> **Exercise**
Please transcribe the data below exactly. Leave the pictures out.

> **Given material**
▼▼▼

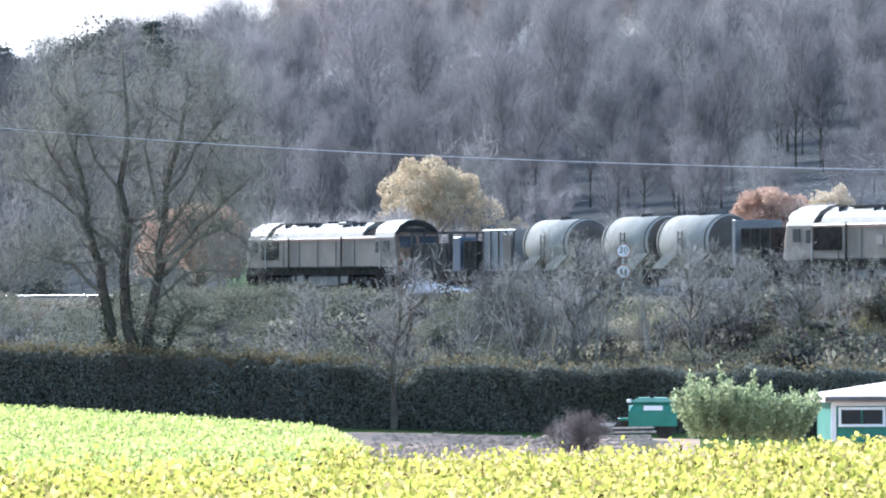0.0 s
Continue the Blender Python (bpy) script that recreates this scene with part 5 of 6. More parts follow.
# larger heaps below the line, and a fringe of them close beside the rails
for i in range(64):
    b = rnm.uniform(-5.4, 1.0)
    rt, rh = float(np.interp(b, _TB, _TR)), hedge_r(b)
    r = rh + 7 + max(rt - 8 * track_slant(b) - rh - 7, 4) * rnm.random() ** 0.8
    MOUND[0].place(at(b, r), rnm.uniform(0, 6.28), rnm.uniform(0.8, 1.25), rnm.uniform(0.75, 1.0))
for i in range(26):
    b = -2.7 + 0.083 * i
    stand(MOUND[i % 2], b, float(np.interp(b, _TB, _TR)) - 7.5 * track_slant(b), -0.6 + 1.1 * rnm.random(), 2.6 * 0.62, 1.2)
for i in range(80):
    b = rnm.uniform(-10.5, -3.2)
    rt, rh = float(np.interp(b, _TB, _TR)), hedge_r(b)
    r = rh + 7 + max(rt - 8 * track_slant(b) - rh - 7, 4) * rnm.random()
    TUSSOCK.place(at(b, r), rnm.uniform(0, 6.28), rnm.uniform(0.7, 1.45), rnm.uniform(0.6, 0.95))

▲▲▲

> **Written reply**
0.0 s
Continue the Blender Python (bpy) script that recreates this scene with part 5 of 6. More parts follow.
# larger heaps below the line, and a fringe of them close beside the rails
for i in range(64):
    b = rnm.uniform(-5.4, 1.0)
    rt, rh = float(np.interp(b, _TB, _TR)), hedge_r(b)
    r = rh + 7 + max(rt - 8 * track_slant(b) - rh - 7, 4) * rnm.random() ** 0.8
    MOUND[0].place(at(b, r), rnm.uniform(0, 6.28), rnm.uniform(0.8, 1.25), rnm.uniform(0.75, 1.0))
for i in range(26):
    b = -2.7 + 0.083 * i
    stand(MOUND[i % 2], b, float(np.interp(b, _TB, _TR)) - 7.5 * track_slant(b), -0.6 + 1.1 * rnm.random(), 2.6 * 0.62, 1.2)
for i in range(80):
    b = rnm.uniform(-10.5, -3.2)
    rt, rh = float(np.interp(b, _TB, _TR)), hedge_r(b)
    r = rh + 7 + max(rt - 8 * track_slant(b) - rh - 7, 4) * rnm.random()
    TUSSOCK.place(at(b, r), rnm.uniform(0, 6.28), rnm.uniform(0.7, 1.45), rnm.uniform(0.6, 0.95))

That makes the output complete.